TCBERG at stthomas.edu
Tue Jul 25 08:32:36 PDT 2006
Direct aid to religious schools and institutions in general: there may be
five votes now for the Thomas plurality opinion in Mitchell v. Helms that
(at least) direct aid on an equal per-capita basis is permissible. The
direct-aid vs. private-choice distinction has been relevant in litigation
in the last five years with respect both to education programs (e.g.
Columbia Union College, 4th CIr.) and to social services programs (e.g.
Faith Works case, 7th CIr.), suggesting that a program that tested the
contours or continuing validity of the distinction may be litigated soon.
Tom Berg
University of St. Thomas School of Law (MInnesota)
_____
From: Marc Stern [mailto:mstern at ajcongress.org]
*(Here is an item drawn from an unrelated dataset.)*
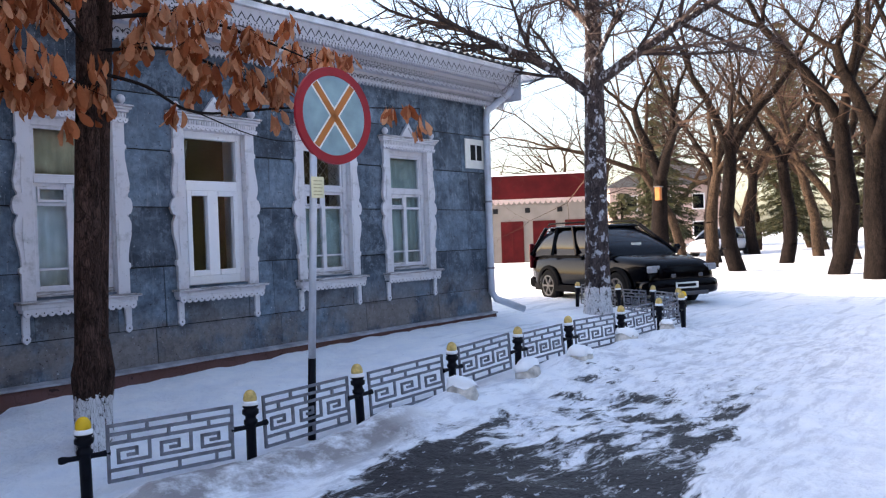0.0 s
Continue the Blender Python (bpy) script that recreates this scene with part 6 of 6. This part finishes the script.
# ---- bare trees of the park ----
def bare_tree(seed, high, thick, fork, lean=(0, 0), depth=6, spread=0.55):
    """Trunk and twigs of a leafless tree, as two meshes."""
    dice = random.Random(seed)
    wood, fine = Soup(), Soup()

    def grow(p, d, run, r, level):
        steps = 4 if level < 3 else 2
        pts = [p]
        for k in range(steps):
            d = (d + Vector((dice.gauss(0, 0.13), dice.gauss(0, 0.13), dice.gauss(0.03, 0.08)))).normalized()
            pts.append(pts[-1] + d * run / steps)
        end = r * (0.72 if level == 0 else 0.55)
        (wood if level < 3 else fine).line(pts, r, end, 8 if level == 0 else (6 if level < 3 else 3))
        if level >= depth:
            return
        kids = 3 if level == 0 else dice.choice((2, 3, 3))
        for k in range(kids):
            a = 2 * math.pi * (k + dice.random() * 0.8) / kids
            o = d.orthogonal().normalized()
            o = Matrix.Rotation(a, 3, d) @ o
            w = (d + o * spread * dice.uniform(0.6, 1.5)).normalized()
            grow(pts[-1], w, run * dice.uniform(0.6, 0.86), end * dice.uniform(0.6, 0.85), level + 1)
        if level > 0:
            for q in pts[1:-1]:
                if dice.random() < 0.7:
                    o = Matrix.Rotation(dice.uniform(0, 6.28), 3, d) @ d.orthogonal().normalized()
                    grow(q, (d * 0.4 + o).normalized(), run * dice.uniform(0.4, 0.7), end * 0.5, min(level + 2, depth))
    grow(Vector((0, 0, -0.2)), Vector((lean[0], lean[1], 1)).normalized(), fork, thick, 0)
    return wood, fine


WARM_TWIG = plain("warm_brown_twigs", (0.060, 0.036, 0.026), 0.85, 0, 0.3, 3, 0.1, 0.1)
KINDS = []
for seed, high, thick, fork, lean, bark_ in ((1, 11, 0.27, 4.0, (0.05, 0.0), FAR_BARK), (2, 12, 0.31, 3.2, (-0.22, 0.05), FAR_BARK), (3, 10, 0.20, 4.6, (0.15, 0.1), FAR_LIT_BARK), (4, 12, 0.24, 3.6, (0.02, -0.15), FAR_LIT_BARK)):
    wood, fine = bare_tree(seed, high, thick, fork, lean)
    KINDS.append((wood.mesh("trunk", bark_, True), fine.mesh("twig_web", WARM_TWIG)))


def park_tree(kind, x, y, turn, size, label):
    tree = thing("bare_tree", Matrix.Translation((x, y, rise(x))) @ pose(0, 0, 0, 0, 0, turn) @ Matrix.Scale(size, 4), label, "tree", "park trees")
    shared("trunk", KINDS[kind][0], tree, Matrix())
    shared("twig_web", KINDS[kind][1], tree, Matrix())


for kind, x, y, turn, size in ((1, 25.5, 5.2, 10, 1.0), (0, 27.5, 3.4, 60, 1.0), (2, 30, 6.2, 120, 0.9), (3, 30.5, 5.4, 20, 1.0), (1, 24.2, -1.2, 0, 1.15), (0, 33, 3.5, 200, 1.0), (2, 36, 1.6, 80, 1.0), (3, 40, 4, 140, 1.1), (0, 44, 8.0, 20, 1.1), (1, 46, 2, 300, 1.1),
                            (2, 50, 6, 10, 1.1), (3, 54, 11, 60, 1.2), (0, 56, 0, 130, 1.2), (1, 60, 5, 220, 1.2), (2, 62, 14, 80, 1.2), (3, 66, -4, 180, 1.2), (0, 70, 9, 40, 1.3), (1, 58, 24, 0, 1.2), (2, 52, 19, 120, 1.1), (3, 64, 30, 210, 1.3), (0, 74, 20, 10, 1.3), (1, 80, 2, 90, 1.3), (2, 84, 14, 10, 1.4), (3, 78, -10, 10, 1.3),
                            (0, 46, 30, 70, 1.2), (1, 54, 36, 10, 1.3), (2, 44, 24, 10, 1.1), (3, 38, -5, 60, 1.0),
                            (0, 25.9, 0.15, 250, 1.1), (1, 31.5, 1.2, 170, 1.0), (0, 35, 6.8, 30, 1.0), (3, 42, 0.5, 10, 1.0), (2, 48, 10.5, 200, 1.1), (3, 51, 3.2, 330, 1.1), (2, 57, 8.5, 75, 1.2), (3, 62, 1.5, 15, 1.2), (2, 68, 6.0, 160, 1.3), (3, 72, 14, 300, 1.3), (2, 76, 8, 45, 1.3), (3, 50, 16, 100, 1.1), (2, 60, 20, 250, 1.2)):
    park_tree(kind, x, y, turn, size, "bare dark-trunked park tree standing in snow")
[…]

Sent: Tue 7/25/2006 9:01 AM
To: Law & Religion issues for Law Academics
Subject: RE: The Roberts Court
I would add that an early Establishment Clause challenge to RLUIPA's
land use provisions seems likely, as does renewed litigation about
charitable choice-i.e., the Iowa prison litigation. Perhaps too the
Court will look at the growing split about the ministerial exception to
Title VII.
Marc Stern
-----Original Message-----
From: religionlaw-bounces at lists.ucla.edu
[mailto:religionlaw-bounces at lists.ucla.edu
<mailto:religionlaw-bounces at lists.ucla.edu> ] On Behalf Of Volokh, Eugene
Sent: Tuesday, July 25, 2006 9:45 AM
To: Law & Religion issues for Law Academics
Subject: RE: The Roberts Court
I'd think that the government religious speech cases might be coming
back, because the last attempted resolution (in the Ten Commandments
cases) is likely to prove quite unadministrable, and because there's a
decent chance that now there are five votes to jettison the endorsement
test.
Eugene
________________________________
From: religionlaw-bounces at lists.ucla.edu
[mailto:religionlaw-bounces at lists.ucla.edu
<mailto:religionlaw-bounces at lists.ucla.edu> ] On Behalf Of Tepker, Rick
Sent: Tuesday, July 25, 2006 5:38 AM
To: religionlaw at lists.ucla.edu
Subject: The Roberts Court
What issues concerning the First Amendment's religion
clauses are likely to be the earliest to come before the Roberts Court?
I'd appreciate any predictions or guesses from the list.